A sort of after-Halloween RIP book, I just finished James Herbert’s Others. I’ve liked his books in the past, particularly The Magic Cottage and Haunted. A little creepy, relatively well-written, not-too-gory light horror. The jacket on Others wants to call him “a literary Stephen King” but I wouldn’t go that far. Literary? Not really. Wordy? Yes. Decent plots and fairly-well-rounded characters? Yes.
Anyway, enough of my nitpicking. The book was pretty good. Instead of straight-up supernatural horror, this was sort of a noir detective story, with some supernatural (and hyper-natural) elements. Nick Dismas — private investigator, hunchback — goes about his mostly-lonely life dealing with his deformities as best he can. Sometimes it gets to be too much for him (cue: “Why God? Why?!?”) but he does pretty well. Until one day… when an overwrought client brings The Big Mystery unto him. Suddenly he’s Mr. Psychic and seeing wings and creatures and coded messages everywhere. What does it all MEAN?!

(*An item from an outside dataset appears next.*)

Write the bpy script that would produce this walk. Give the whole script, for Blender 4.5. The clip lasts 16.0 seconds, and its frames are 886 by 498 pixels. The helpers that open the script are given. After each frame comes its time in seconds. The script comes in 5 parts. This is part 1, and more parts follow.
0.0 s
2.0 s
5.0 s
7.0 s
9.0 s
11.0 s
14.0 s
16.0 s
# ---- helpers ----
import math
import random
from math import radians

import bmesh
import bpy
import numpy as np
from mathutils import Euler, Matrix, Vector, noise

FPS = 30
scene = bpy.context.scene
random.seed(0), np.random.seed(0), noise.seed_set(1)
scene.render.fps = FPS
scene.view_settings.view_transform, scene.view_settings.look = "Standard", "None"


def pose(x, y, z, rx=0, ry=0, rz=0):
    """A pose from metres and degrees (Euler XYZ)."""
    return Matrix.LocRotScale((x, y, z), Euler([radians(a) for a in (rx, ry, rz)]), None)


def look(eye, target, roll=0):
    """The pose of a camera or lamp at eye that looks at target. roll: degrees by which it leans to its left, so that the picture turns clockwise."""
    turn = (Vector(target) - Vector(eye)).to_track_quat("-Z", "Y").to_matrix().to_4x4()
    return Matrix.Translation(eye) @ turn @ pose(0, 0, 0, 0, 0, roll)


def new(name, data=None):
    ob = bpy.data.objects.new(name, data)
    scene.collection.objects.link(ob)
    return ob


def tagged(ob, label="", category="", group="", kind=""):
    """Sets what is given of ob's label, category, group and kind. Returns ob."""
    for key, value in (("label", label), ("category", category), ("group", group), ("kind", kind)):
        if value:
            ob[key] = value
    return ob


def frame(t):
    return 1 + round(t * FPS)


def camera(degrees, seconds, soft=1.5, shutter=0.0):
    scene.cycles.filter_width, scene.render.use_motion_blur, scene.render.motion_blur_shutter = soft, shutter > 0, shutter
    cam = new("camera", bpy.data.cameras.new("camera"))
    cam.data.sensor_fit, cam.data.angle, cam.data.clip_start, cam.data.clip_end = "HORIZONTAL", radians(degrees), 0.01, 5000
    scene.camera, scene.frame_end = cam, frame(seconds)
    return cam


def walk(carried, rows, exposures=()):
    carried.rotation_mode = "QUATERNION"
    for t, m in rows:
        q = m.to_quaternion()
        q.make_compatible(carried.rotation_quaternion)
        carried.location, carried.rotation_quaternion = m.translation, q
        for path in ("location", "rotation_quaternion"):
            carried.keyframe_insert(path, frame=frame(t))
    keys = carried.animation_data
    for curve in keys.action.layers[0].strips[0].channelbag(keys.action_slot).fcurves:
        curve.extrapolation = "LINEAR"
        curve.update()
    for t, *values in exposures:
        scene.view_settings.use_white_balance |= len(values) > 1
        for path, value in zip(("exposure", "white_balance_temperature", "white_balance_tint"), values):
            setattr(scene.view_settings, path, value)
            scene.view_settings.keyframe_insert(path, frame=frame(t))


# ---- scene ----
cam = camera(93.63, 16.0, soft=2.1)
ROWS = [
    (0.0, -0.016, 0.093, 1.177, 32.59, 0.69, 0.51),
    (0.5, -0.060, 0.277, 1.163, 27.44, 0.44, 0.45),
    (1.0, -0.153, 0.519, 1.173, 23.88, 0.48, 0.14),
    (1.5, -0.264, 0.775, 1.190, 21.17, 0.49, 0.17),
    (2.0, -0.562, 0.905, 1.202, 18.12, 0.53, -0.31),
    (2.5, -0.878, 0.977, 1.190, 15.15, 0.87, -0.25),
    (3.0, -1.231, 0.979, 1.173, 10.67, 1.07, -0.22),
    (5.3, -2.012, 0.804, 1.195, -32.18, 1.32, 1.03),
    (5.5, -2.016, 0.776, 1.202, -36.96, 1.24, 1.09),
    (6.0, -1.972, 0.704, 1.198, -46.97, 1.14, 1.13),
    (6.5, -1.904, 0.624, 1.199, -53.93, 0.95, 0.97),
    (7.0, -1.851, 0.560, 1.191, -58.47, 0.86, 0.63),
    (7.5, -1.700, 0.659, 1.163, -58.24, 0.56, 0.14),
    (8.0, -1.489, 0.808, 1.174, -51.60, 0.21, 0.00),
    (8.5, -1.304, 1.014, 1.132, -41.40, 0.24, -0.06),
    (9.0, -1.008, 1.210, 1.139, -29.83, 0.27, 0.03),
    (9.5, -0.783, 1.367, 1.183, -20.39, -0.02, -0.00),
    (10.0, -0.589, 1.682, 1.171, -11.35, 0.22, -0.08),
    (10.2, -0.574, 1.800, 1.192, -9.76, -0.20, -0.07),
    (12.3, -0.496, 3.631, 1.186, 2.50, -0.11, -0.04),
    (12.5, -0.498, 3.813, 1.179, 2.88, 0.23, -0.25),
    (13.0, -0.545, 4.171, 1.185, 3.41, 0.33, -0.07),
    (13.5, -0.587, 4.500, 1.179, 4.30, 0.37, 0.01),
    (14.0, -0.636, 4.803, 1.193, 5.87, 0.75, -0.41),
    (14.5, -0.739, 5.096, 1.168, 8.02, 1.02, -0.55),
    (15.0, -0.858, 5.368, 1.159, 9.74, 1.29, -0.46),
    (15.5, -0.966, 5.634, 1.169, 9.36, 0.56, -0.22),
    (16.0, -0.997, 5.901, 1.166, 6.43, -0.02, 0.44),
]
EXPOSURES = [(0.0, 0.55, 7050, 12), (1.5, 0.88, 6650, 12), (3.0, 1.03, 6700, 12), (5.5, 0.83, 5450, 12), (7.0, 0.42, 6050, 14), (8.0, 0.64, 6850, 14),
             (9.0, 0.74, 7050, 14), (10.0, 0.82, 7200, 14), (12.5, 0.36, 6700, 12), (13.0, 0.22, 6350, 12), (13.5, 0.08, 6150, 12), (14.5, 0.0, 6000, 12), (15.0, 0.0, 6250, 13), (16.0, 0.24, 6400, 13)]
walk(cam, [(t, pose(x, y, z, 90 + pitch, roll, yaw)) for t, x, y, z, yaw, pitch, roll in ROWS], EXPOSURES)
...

Ostensibly a search for a missing baby, it turns into a deeper mystery about Perfect Rest (is that a creepy name or what?), a nursing home at the end of a secluded lane. What’s behind those locked doors? Why does Constance, the beautiful-yet-crippled (spinal bifida) care supervisor, act so strange when her boss is mentioned? And could they ever have a future together?
I think this book was overly long, especially certain scenes of tense escape. It felt padded. However, I loved the Nick-Constance mini-romance, and the secret of Perfect Rest was pretty awful and really nastily satisfying. Those of you who are easily turned off by over-the-top freakishness should probably not read this. However, if you’ve ever been fascinated by, say, The Human Centipede…. you’d do fine with this book. (and no, that wasn’t a spoiler!)
It was entertaining and moved along, and I liked reading a mystery. I’ve been reading parts of The Art of Happiness with His Holiness the Dalai Lama, but frankly (call me jaded) it’s a bit boring. So… back to the good stuff! I’m currently working on Henry and June by Anais Nin. It is quite excellent; I’ve never read Nin (except for a few passages here and there) and she’s amazing. The book is fascinating. More about that soon.